Source material
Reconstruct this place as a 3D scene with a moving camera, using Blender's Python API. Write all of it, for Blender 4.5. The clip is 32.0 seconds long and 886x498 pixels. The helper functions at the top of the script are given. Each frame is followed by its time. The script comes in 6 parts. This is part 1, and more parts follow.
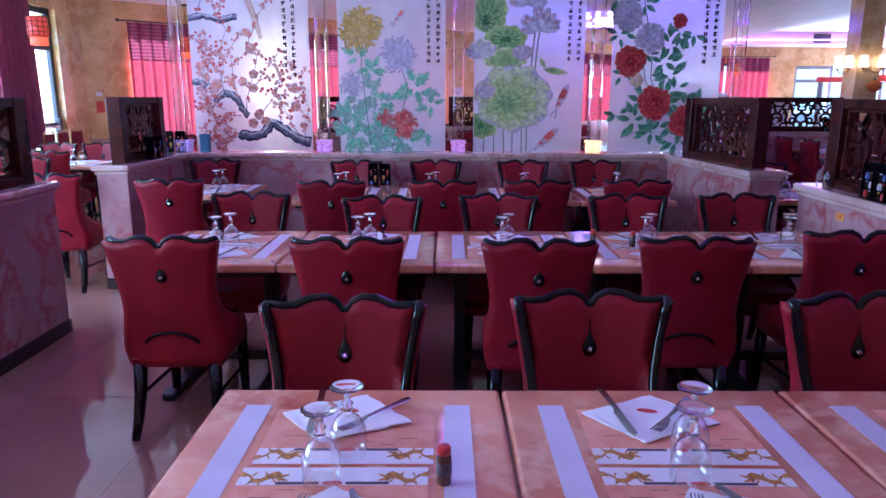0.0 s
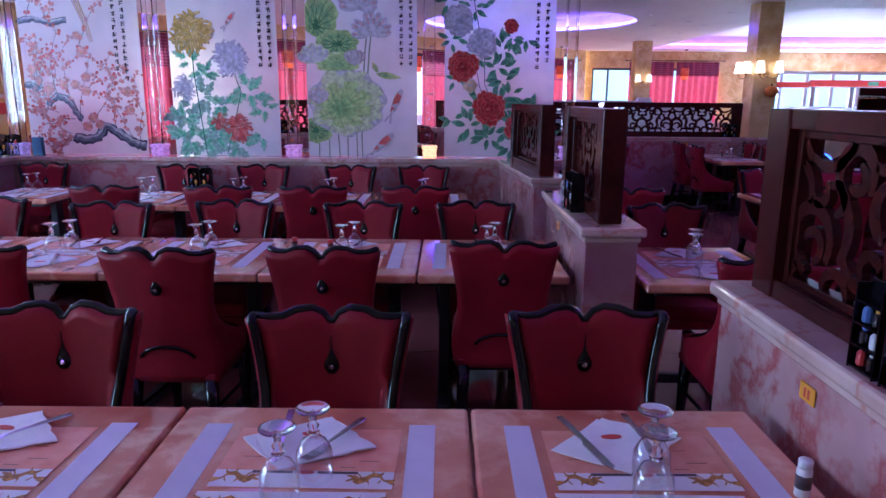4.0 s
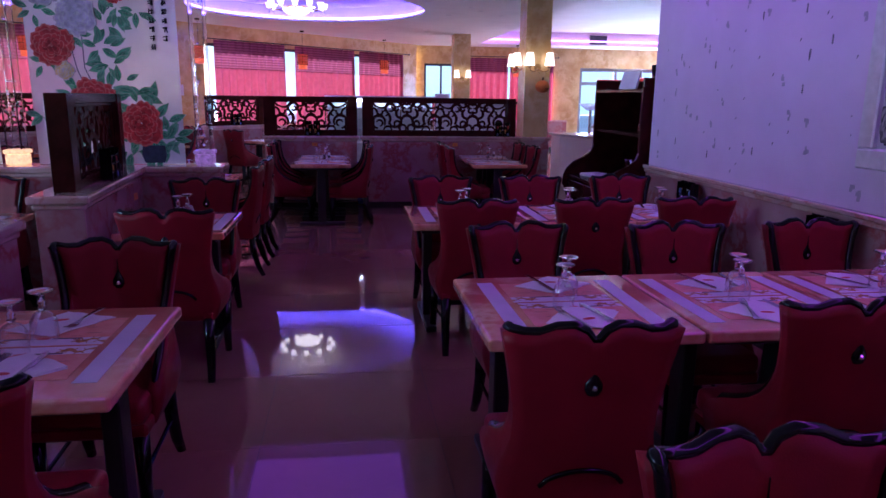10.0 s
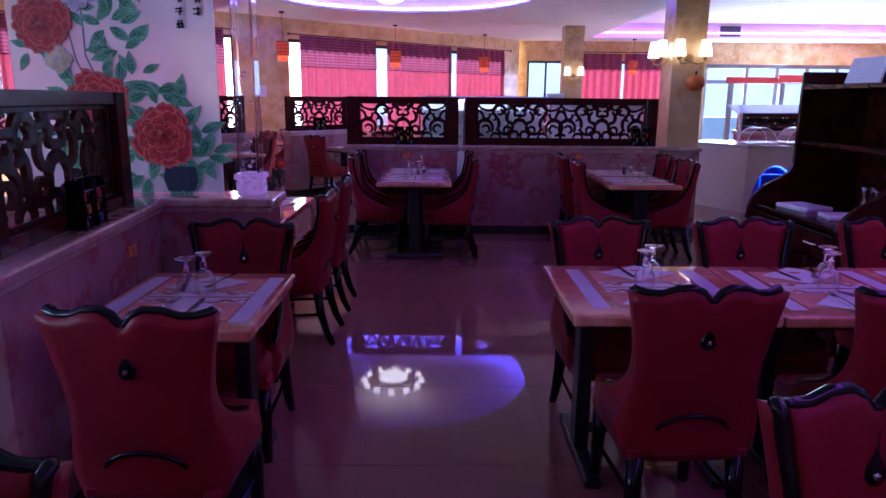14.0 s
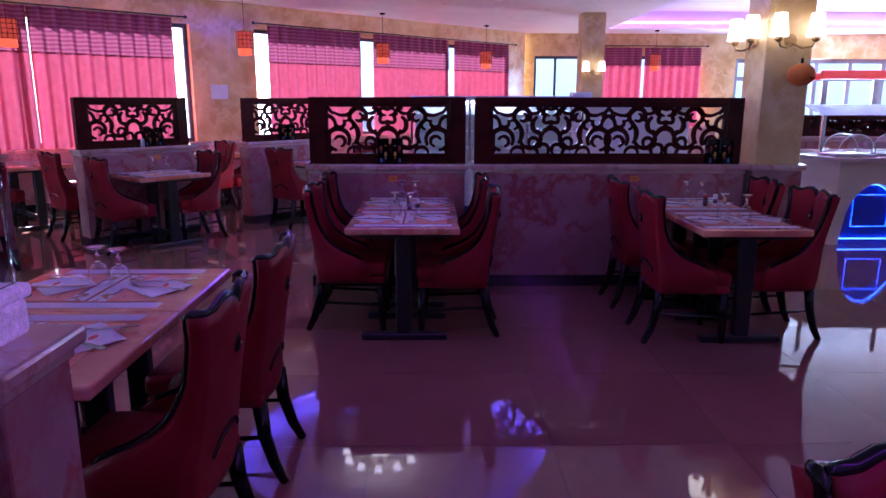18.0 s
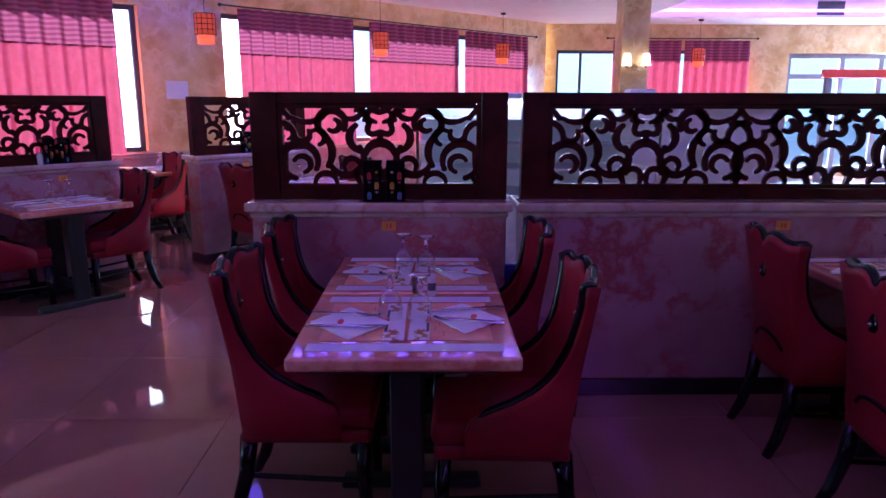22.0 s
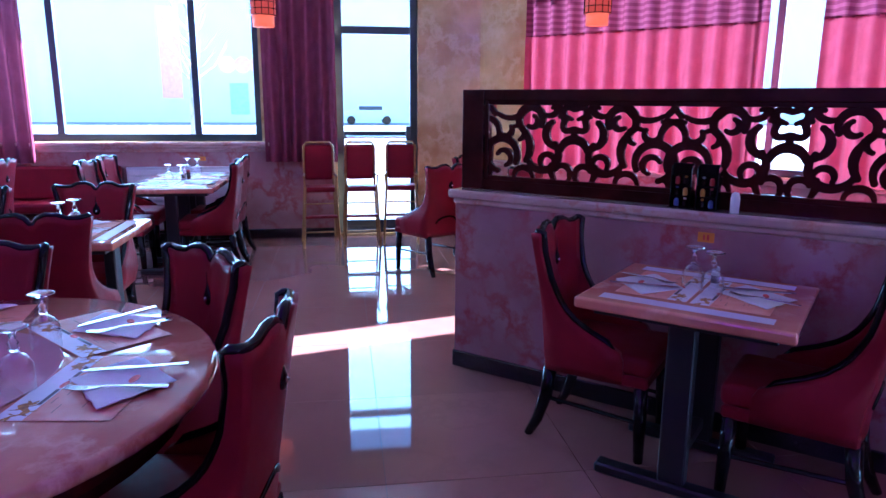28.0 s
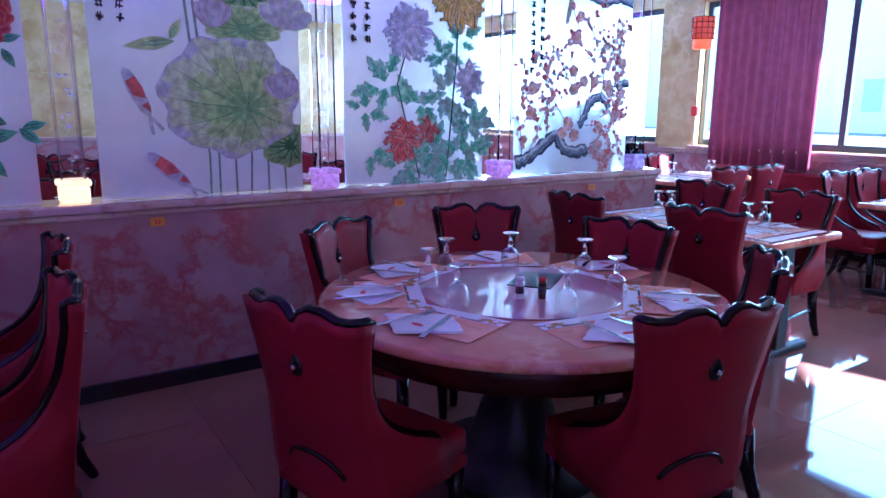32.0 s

Stated task
Every line should be retyped exactly, with the pictures omitted.

Expected answer
Reconstruct this place as a 3D scene with a moving camera, using Blender's Python API. Write all of it, for Blender 4.5. The clip is 32.0 seconds long and 886x498 pixels. The helper functions at the top of the script are given. Each frame is followed by its time. The script comes in 6 parts. This is part 1, and more parts follow.
0.0 s
4.0 s
10.0 s
14.0 s
18.0 s
22.0 s
28.0 s
32.0 s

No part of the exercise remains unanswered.